Out of the 5 options laid out, I feel it would be best to make it ill-formed.  The source code author's intent is (at best) ambiguous, and the onus should not be placed on the compiler to try to make it work.  The status quo allows for programs to be broken in surprising ways.

I think you might be right.
Especially given making it work add implementation burden for the sake of legacy encodings and there is a somewhat easy fix: nfc normalize your sources. 
Wait, does this apply to u, U, and u8 strings? Users can't have non-NFC-normalized strings?

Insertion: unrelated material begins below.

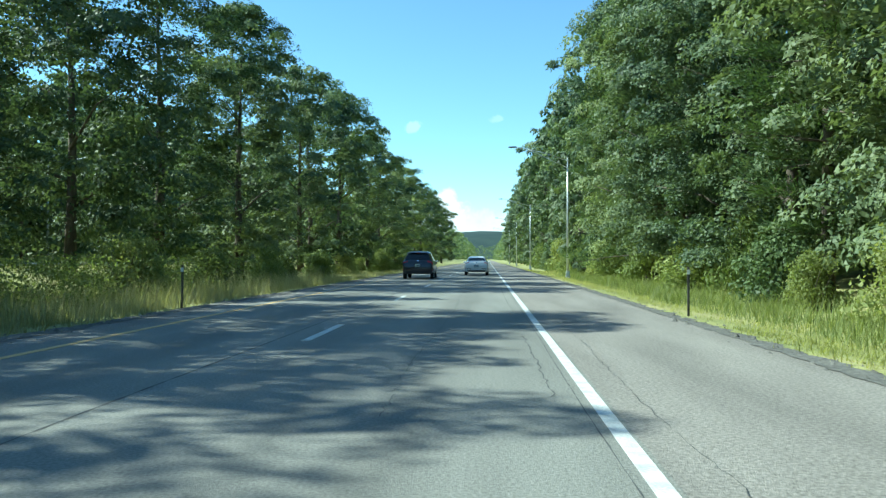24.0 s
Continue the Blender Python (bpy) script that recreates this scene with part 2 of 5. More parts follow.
def part(name, bm, mat, parent=None, label="", smooth=False):
    ob = new(name, mesh_of(name, bm, mat, smooth) if isinstance(bm, bmesh.types.BMesh) else bm)
    if parent:
        ob.parent = parent
    return tagged(ob, label)


def fast_mesh(name, verts, faces, mat, smooth=False):
    """A mesh from arrays: verts (n, 3), faces (m, 3 or 4)."""
    me = bpy.data.meshes.new(name)
    k = faces.shape[1]
    me.vertices.add(len(verts))
    me.vertices.foreach_set("co", np.ascontiguousarray(verts, np.float32).ravel())
    me.loops.add(faces.size)
    me.loops.foreach_set("vertex_index", np.ascontiguousarray(faces, np.int32).ravel())
    me.polygons.add(len(faces))
    me.polygons.foreach_set("loop_start", np.arange(0, faces.size, k, dtype=np.int32))
    me.polygons.foreach_set("loop_total", np.full(len(faces), k, np.int32))
    if smooth:
        me.polygons.foreach_set("use_smooth", np.ones(len(faces), bool))
    me.update(calc_edges=True)
    me.validate()
    me.materials.append(mat)
    return me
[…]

Well, that was the original question:
If the source is nfd normalized, and the execution encoding is not a Unicode encoding, what should be done about combining characters?
Okay. I guess I got the answer. For "plain" strings, there is some desire to make some problematic sequences go away. The perceived badness goes away with NFC normalization and users applying a broad NFC normalization upon their Unicode source may suffer loss to the integrity of their Unicode literals.

The proposed ill-formedness is rather dependent on how "characters" in source code are identified though. Given the intent to preserve (no specific) normalization and therefore non-normalization to maintain the integrity of Unicode literals during the phases of translation, by "characters" we do mean (for UTF-8 source) UCS scalar values.

And yes, normalizing the source does not preserve Unicode literals.

Question is, is that a reasonable work around?

As for normalization, I am writing wording to make sure normalization is preserved in phase 1 when applicable.